## Problem statement
Drop the images; return everything else in the listing below exactly.

## Dataset extract
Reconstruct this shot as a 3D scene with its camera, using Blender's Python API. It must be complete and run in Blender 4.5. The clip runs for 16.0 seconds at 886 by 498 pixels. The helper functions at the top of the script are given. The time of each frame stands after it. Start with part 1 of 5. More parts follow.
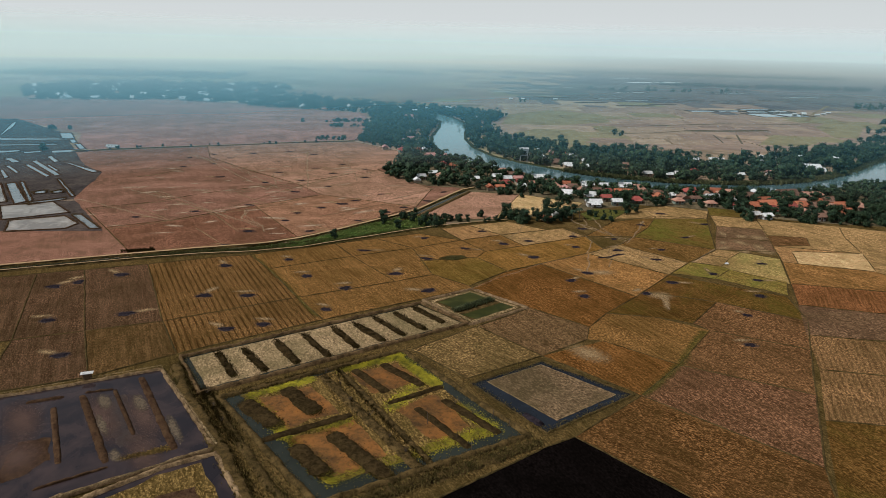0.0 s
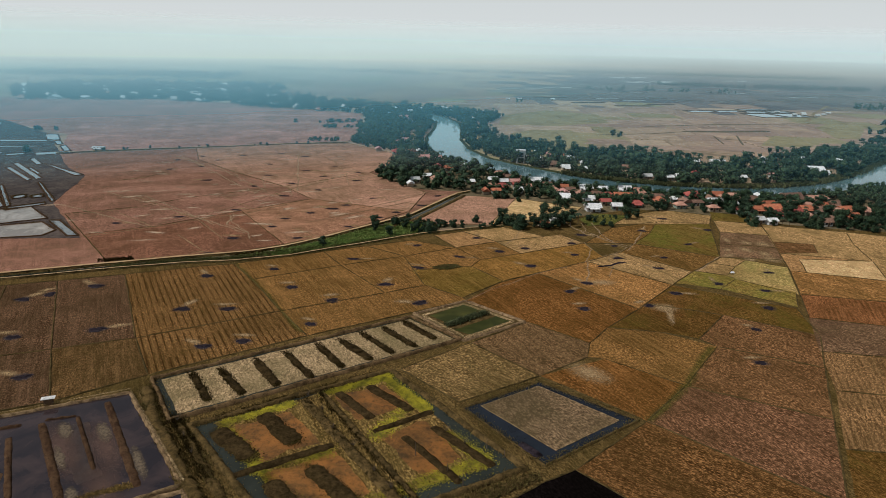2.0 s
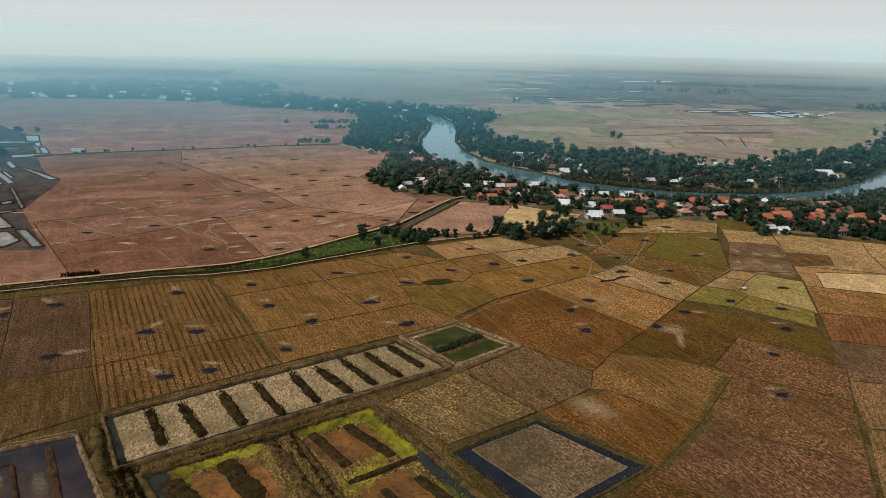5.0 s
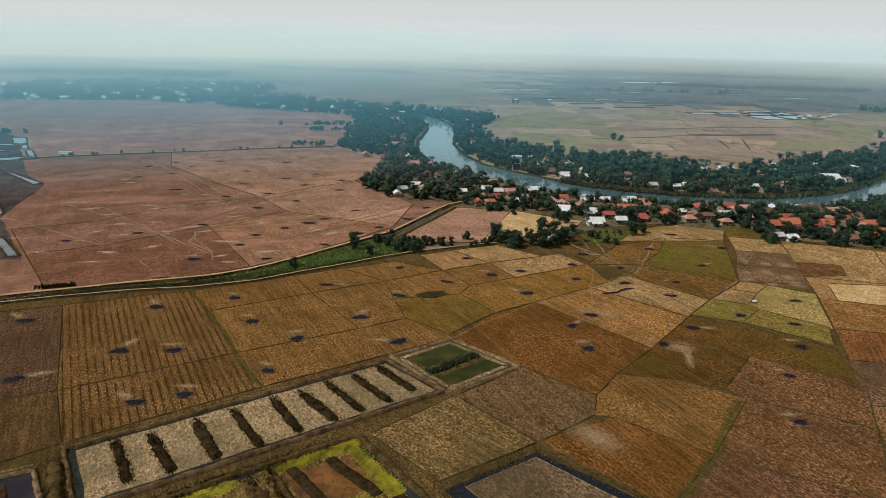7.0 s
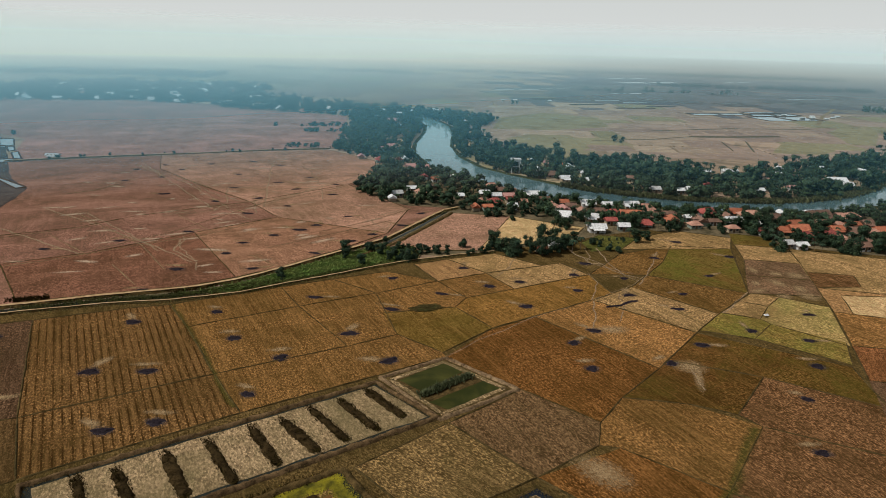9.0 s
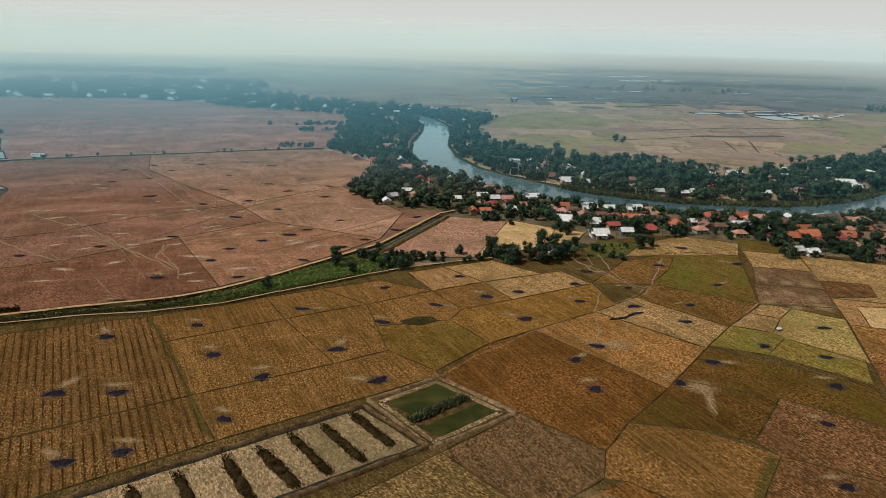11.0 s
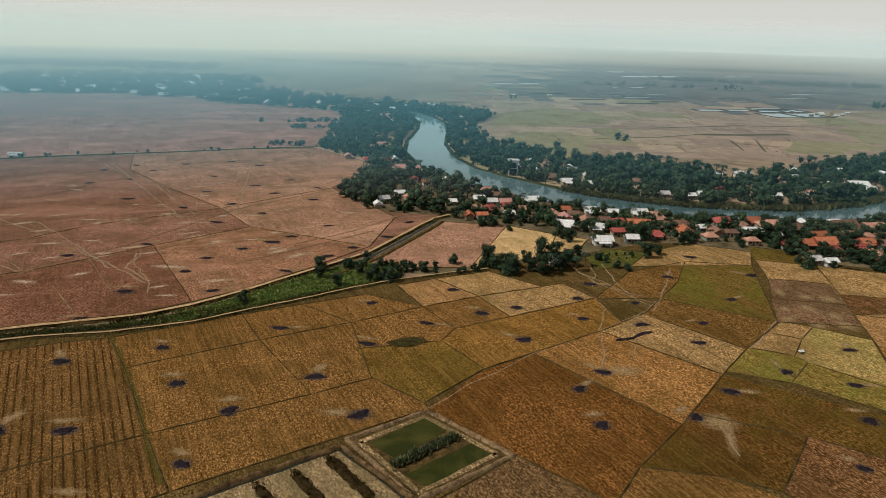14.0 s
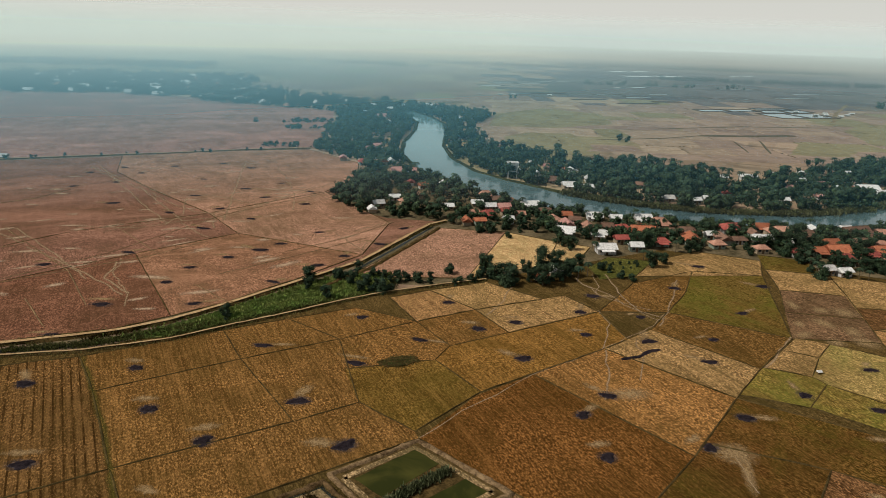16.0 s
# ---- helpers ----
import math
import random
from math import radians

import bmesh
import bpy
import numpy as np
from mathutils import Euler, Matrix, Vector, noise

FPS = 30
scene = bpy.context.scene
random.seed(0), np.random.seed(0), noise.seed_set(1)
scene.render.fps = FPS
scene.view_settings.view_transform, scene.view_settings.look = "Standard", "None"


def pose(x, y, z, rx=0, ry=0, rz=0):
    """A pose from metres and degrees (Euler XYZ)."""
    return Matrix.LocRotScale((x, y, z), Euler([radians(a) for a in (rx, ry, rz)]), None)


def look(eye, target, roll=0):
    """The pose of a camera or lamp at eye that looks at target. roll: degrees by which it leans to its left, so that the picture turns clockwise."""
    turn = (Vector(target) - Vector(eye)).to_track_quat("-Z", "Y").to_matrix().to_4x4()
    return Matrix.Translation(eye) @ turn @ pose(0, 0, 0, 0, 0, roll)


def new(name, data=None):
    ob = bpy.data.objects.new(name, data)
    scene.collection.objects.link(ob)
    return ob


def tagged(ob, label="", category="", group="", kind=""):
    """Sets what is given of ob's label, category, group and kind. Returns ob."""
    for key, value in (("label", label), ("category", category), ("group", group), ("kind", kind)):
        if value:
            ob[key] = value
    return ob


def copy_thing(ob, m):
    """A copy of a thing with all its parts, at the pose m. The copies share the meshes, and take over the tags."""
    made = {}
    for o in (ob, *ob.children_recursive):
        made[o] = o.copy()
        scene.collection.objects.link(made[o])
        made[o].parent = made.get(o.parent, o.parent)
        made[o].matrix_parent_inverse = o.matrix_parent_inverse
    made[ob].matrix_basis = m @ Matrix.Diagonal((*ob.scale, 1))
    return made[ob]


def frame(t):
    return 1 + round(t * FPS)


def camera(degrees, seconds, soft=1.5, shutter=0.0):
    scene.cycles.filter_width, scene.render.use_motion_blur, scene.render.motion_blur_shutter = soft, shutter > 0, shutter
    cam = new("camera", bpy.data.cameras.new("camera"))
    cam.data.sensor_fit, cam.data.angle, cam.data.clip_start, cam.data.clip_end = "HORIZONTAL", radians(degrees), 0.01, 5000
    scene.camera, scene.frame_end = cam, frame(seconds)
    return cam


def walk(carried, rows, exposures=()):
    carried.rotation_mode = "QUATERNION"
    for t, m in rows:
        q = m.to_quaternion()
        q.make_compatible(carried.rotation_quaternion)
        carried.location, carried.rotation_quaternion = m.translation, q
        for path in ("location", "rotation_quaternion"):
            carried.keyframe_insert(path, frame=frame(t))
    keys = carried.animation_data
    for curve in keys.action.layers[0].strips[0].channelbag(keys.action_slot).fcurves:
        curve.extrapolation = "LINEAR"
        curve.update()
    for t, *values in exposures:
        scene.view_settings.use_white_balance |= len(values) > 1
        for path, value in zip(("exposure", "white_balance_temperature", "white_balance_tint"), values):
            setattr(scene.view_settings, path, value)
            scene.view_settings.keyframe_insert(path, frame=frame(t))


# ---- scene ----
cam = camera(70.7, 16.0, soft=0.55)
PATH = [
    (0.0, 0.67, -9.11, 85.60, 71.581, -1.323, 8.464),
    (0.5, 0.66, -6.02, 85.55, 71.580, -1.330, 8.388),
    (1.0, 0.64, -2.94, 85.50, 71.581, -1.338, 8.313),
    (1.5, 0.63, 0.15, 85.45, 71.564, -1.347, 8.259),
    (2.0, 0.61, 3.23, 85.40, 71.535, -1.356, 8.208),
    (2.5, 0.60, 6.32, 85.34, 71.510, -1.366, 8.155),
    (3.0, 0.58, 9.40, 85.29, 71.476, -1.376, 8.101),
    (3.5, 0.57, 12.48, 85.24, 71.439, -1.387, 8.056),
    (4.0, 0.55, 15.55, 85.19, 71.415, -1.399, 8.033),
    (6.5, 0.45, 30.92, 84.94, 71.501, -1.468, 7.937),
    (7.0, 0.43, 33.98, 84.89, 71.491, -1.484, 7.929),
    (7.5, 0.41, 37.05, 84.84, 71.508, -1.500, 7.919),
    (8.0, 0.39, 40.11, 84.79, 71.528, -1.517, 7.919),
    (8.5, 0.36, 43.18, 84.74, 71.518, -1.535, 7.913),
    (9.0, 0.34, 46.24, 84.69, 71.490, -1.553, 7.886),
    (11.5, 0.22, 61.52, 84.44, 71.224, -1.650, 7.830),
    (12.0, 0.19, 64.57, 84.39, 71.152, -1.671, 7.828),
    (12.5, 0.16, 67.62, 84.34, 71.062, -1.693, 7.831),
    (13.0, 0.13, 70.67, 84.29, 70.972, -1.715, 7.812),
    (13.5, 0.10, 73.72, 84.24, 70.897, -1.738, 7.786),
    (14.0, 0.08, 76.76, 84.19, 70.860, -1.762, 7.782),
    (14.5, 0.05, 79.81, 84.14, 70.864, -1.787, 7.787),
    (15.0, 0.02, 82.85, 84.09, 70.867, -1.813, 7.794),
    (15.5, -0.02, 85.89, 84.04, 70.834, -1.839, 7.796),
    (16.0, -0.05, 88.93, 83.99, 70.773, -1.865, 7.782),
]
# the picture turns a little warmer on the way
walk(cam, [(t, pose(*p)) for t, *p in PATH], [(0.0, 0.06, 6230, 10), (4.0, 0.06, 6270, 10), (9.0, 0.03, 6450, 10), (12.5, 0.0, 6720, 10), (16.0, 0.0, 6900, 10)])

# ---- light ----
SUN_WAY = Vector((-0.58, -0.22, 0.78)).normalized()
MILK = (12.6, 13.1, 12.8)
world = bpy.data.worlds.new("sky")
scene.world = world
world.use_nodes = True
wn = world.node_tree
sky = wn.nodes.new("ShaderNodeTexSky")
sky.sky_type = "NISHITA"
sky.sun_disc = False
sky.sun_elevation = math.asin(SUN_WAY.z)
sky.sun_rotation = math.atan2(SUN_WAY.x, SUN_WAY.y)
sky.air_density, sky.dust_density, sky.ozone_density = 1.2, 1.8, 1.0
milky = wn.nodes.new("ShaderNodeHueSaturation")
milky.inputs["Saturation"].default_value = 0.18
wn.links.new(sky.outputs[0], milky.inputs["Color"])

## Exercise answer
Reconstruct this shot as a 3D scene with its camera, using Blender's Python API. It must be complete and run in Blender 4.5. The clip runs for 16.0 seconds at 886 by 498 pixels. The helper functions at the top of the script are given. The time of each frame stands after it. Start with part 1 of 5. More parts follow.
0.0 s
2.0 s
5.0 s
7.0 s
9.0 s
11.0 s
14.0 s
16.0 s
# ---- helpers ----
import math
import random
from math import radians

import bmesh
import bpy
import numpy as np
from mathutils import Euler, Matrix, Vector, noise

FPS = 30
scene = bpy.context.scene
random.seed(0), np.random.seed(0), noise.seed_set(1)
scene.render.fps = FPS
scene.view_settings.view_transform, scene.view_settings.look = "Standard", "None"


def pose(x, y, z, rx=0, ry=0, rz=0):
    """A pose from metres and degrees (Euler XYZ)."""
    return Matrix.LocRotScale((x, y, z), Euler([radians(a) for a in (rx, ry, rz)]), None)


def look(eye, target, roll=0):
    """The pose of a camera or lamp at eye that looks at target. roll: degrees by which it leans to its left, so that the picture turns clockwise."""
    turn = (Vector(target) - Vector(eye)).to_track_quat("-Z", "Y").to_matrix().to_4x4()
    return Matrix.Translation(eye) @ turn @ pose(0, 0, 0, 0, 0, roll)


def new(name, data=None):
    ob = bpy.data.objects.new(name, data)
    scene.collection.objects.link(ob)
    return ob


def tagged(ob, label="", category="", group="", kind=""):
    """Sets what is given of ob's label, category, group and kind. Returns ob."""
    for key, value in (("label", label), ("category", category), ("group", group), ("kind", kind)):
        if value:
            ob[key] = value
    return ob


def copy_thing(ob, m):
    """A copy of a thing with all its parts, at the pose m. The copies share the meshes, and take over the tags."""
    made = {}
    for o in (ob, *ob.children_recursive):
        made[o] = o.copy()
        scene.collection.objects.link(made[o])
        made[o].parent = made.get(o.parent, o.parent)
        made[o].matrix_parent_inverse = o.matrix_parent_inverse
    made[ob].matrix_basis = m @ Matrix.Diagonal((*ob.scale, 1))
    return made[ob]


def frame(t):
    return 1 + round(t * FPS)


def camera(degrees, seconds, soft=1.5, shutter=0.0):
    scene.cycles.filter_width, scene.render.use_motion_blur, scene.render.motion_blur_shutter = soft, shutter > 0, shutter
    cam = new("camera", bpy.data.cameras.new("camera"))
    cam.data.sensor_fit, cam.data.angle, cam.data.clip_start, cam.data.clip_end = "HORIZONTAL", radians(degrees), 0.01, 5000
    scene.camera, scene.frame_end = cam, frame(seconds)
    return cam


def walk(carried, rows, exposures=()):
    carried.rotation_mode = "QUATERNION"
    for t, m in rows:
        q = m.to_quaternion()
        q.make_compatible(carried.rotation_quaternion)
        carried.location, carried.rotation_quaternion = m.translation, q
        for path in ("location", "rotation_quaternion"):
            carried.keyframe_insert(path, frame=frame(t))
    keys = carried.animation_data
    for curve in keys.action.layers[0].strips[0].channelbag(keys.action_slot).fcurves:
        curve.extrapolation = "LINEAR"
        curve.update()
    for t, *values in exposures:
        scene.view_settings.use_white_balance |= len(values) > 1
        for path, value in zip(("exposure", "white_balance_temperature", "white_balance_tint"), values):
            setattr(scene.view_settings, path, value)
            scene.view_settings.keyframe_insert(path, frame=frame(t))


# ---- scene ----
cam = camera(70.7, 16.0, soft=0.55)
PATH = [
    (0.0, 0.67, -9.11, 85.60, 71.581, -1.323, 8.464),
    (0.5, 0.66, -6.02, 85.55, 71.580, -1.330, 8.388),
    (1.0, 0.64, -2.94, 85.50, 71.581, -1.338, 8.313),
    (1.5, 0.63, 0.15, 85.45, 71.564, -1.347, 8.259),
    (2.0, 0.61, 3.23, 85.40, 71.535, -1.356, 8.208),
    (2.5, 0.60, 6.32, 85.34, 71.510, -1.366, 8.155),
    (3.0, 0.58, 9.40, 85.29, 71.476, -1.376, 8.101),
    (3.5, 0.57, 12.48, 85.24, 71.439, -1.387, 8.056),
    (4.0, 0.55, 15.55, 85.19, 71.415, -1.399, 8.033),
    (6.5, 0.45, 30.92, 84.94, 71.501, -1.468, 7.937),
    (7.0, 0.43, 33.98, 84.89, 71.491, -1.484, 7.929),
    (7.5, 0.41, 37.05, 84.84, 71.508, -1.500, 7.919),
    (8.0, 0.39, 40.11, 84.79, 71.528, -1.517, 7.919),
    (8.5, 0.36, 43.18, 84.74, 71.518, -1.535, 7.913),
    (9.0, 0.34, 46.24, 84.69, 71.490, -1.553, 7.886),
    (11.5, 0.22, 61.52, 84.44, 71.224, -1.650, 7.830),
    (12.0, 0.19, 64.57, 84.39, 71.152, -1.671, 7.828),
    (12.5, 0.16, 67.62, 84.34, 71.062, -1.693, 7.831),
    (13.0, 0.13, 70.67, 84.29, 70.972, -1.715, 7.812),
    (13.5, 0.10, 73.72, 84.24, 70.897, -1.738, 7.786),
    (14.0, 0.08, 76.76, 84.19, 70.860, -1.762, 7.782),
    (14.5, 0.05, 79.81, 84.14, 70.864, -1.787, 7.787),
    (15.0, 0.02, 82.85, 84.09, 70.867, -1.813, 7.794),
    (15.5, -0.02, 85.89, 84.04, 70.834, -1.839, 7.796),
    (16.0, -0.05, 88.93, 83.99, 70.773, -1.865, 7.782),
]
# the picture turns a little warmer on the way
walk(cam, [(t, pose(*p)) for t, *p in PATH], [(0.0, 0.06, 6230, 10), (4.0, 0.06, 6270, 10), (9.0, 0.03, 6450, 10), (12.5, 0.0, 6720, 10), (16.0, 0.0, 6900, 10)])

# ---- light ----
SUN_WAY = Vector((-0.58, -0.22, 0.78)).normalized()
MILK = (12.6, 13.1, 12.8)
world = bpy.data.worlds.new("sky")
scene.world = world
world.use_nodes = True
wn = world.node_tree
sky = wn.nodes.new("ShaderNodeTexSky")
sky.sky_type = "NISHITA"
sky.sun_disc = False
sky.sun_elevation = math.asin(SUN_WAY.z)
sky.sun_rotation = math.atan2(SUN_WAY.x, SUN_WAY.y)
sky.air_density, sky.dust_density, sky.ozone_density = 1.2, 1.8, 1.0
milky = wn.nodes.new("ShaderNodeHueSaturation")
milky.inputs["Saturation"].default_value = 0.18
wn.links.new(sky.outputs[0], milky.inputs["Color"])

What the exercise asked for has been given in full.